The departure of the Democrat is a boon to that independent, however, and that independent was already leading Roberts in the polls. He’s an Olathe businessman named Greg Orman, and according to his widely disseminated advertisements he’s all about non-partisan practical solutions and common sense and all the other focus group-tested cliches. There’s enough talk in those ads about balanced budgets and fighting the Washington establishment to imply that he’s a conservative, but he ran for the Senate as a Democrat in 2008, he’s been suspiciously coy about which party he would caucus with as a Senator, and the Democrats here and elsewhere seem quite pleased with the prospect that he might wind up denying the Republicans another seat in such a supposedly safe state as Kansas.
The Roberts campaign has already started deploying its considerable war chest with the message that Orman is a “closet Democrat,” which seems wise. Talk of businessmen and common sense and practical solutions always plays well in Kansas, and that nonsense about non-partisanship has eternal appeal to those apolitical voters who can’t quite understand why the mutually exclusive political philosophies of the two parties won’t allow them to get along nicely and do all the simple things that would surely make everything right, so Orman must be pressed for some specificity. We would be surprised if Orman’s common sense and practical solutions were conservative enough to garner an 86 percent rating from the ACU, and stunned if he proved anything but a partisan Democrat, and even the most disgruntled Republican should be willing to forgive Roberts’ sins against conservatism when offered that alternative. To whatever extent Orman does try to veer right of Roberts it will only diminish the enthusiasm of those Democrats who have been abandoned by their candidate. There’s still a possibility that the Democrat will be on the ballot even without a campaign, something to with a Kansas law that requires some specific reason for dropping out, and with the minuscule Libertarian vote splitting more or less equally between the free-market types and the dope-smokers it would still be the four-way race that supposedly favored Roberts.
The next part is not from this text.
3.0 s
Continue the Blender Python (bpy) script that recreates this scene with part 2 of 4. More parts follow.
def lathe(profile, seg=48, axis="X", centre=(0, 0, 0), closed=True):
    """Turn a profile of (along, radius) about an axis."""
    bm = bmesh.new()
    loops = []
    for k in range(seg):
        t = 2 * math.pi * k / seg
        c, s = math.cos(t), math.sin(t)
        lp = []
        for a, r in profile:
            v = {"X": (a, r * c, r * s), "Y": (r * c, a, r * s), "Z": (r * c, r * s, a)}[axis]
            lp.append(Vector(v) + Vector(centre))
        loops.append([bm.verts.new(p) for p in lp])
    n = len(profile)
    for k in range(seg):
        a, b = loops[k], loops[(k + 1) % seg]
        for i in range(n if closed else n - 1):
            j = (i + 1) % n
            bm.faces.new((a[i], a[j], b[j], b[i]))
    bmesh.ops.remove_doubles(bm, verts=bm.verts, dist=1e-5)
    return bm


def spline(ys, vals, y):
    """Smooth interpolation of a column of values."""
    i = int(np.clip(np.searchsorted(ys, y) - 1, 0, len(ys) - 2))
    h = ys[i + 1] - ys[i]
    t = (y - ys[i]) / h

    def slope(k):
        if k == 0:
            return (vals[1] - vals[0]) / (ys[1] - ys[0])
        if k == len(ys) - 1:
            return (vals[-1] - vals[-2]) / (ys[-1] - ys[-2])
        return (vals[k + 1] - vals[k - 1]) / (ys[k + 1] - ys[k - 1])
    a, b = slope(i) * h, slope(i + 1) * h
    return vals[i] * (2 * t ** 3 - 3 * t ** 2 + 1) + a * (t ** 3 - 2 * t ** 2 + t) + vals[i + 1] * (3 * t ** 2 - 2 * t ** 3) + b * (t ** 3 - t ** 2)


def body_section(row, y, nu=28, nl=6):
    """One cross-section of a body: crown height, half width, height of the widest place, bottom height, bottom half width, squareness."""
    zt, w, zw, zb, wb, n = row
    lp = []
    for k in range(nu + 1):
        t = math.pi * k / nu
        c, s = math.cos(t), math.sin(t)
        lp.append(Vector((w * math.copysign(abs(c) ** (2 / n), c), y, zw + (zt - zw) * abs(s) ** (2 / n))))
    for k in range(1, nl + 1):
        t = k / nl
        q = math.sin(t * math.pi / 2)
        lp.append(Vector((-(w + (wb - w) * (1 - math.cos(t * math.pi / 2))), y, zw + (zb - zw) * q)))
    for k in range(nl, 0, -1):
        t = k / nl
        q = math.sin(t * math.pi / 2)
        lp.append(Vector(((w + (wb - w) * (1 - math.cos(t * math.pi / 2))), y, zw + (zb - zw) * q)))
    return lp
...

Orman could try to exploit Roberts’ unhappy reputation in the state as an establishment sort of Republican, but it’s hard to say how that might play in these unpredictable days on the prairie. While the too-establishment Roberts finds himself in the fight of his life the incumbent Gov. Sam Brownback also finds himself vulnerable in the polls and largely because he’s been such an unabashedly tax-cutting and down-sizing Republican radical. Brownback’s feuds with the “arts community” and the teachers’ unions and the public sector at large have provoked an energized and well-organized opposition, a sizable minority of his own party’s primary electorate preferred a more polite and well-bheaved young woman who barely campaigned at all, and the Democrats around here are giddy with the expectation that a State Representative from the commie college town of Lawrence will vanquish their hated right-wing foe.
They might be right, and Kansas might turn out to be that unexpected Democratic triumph in what is otherwise expected to be a bleak election cycle. There are those polls, after all, and these are undeniably strange times. Still, we’re not putting much stock in polls that were taken before Labor Day when people were still wearing white shoes and straw hats and paying little attention to the state’s suddenly convoluted politics. The state still feels like a conservative and Republican and generally sensible jurisdiction, as it has been almost without interruption since the Republican abolitionists won that shooting war with with the Democrat slavers back in the Bleeding Kansas days, and a gut instinct suggests that it will return to form after all the momentary fussiness is dissipated. The Democratic president remains palpably unpopular here, his party is held in the same disrepute, Roberts’ sullied record is more in in opposition than any of his opponents, Brownback’s feuds with the “arts community” and the teachers’ unions and the public sector at large were all necessary, and better an establishment Republican such as Roberts as a fire-breathing right-winger such as Brownback than any old openly or closeted Democrat.
The state’s media won’t be of much of help, as they all hang out with the “arts community” and the teachers’ unions and the public sector at large, but the Republicans are well-funded and have plenty of unflattering photos of President Barack Obama to show juxtaposed against their opponents in saturation advertising. Money and media attention will pour into the state from Democrats hopeful of denting such a deeply Republican state, but that will only rile the natives. Both Roberts and Brownback will have to campaign well, but they’ll always having the advantage of making their arguments to a Republican state. We might be wrong, as we sometimes are, but we still like the Republicans’ chances here in Kansas.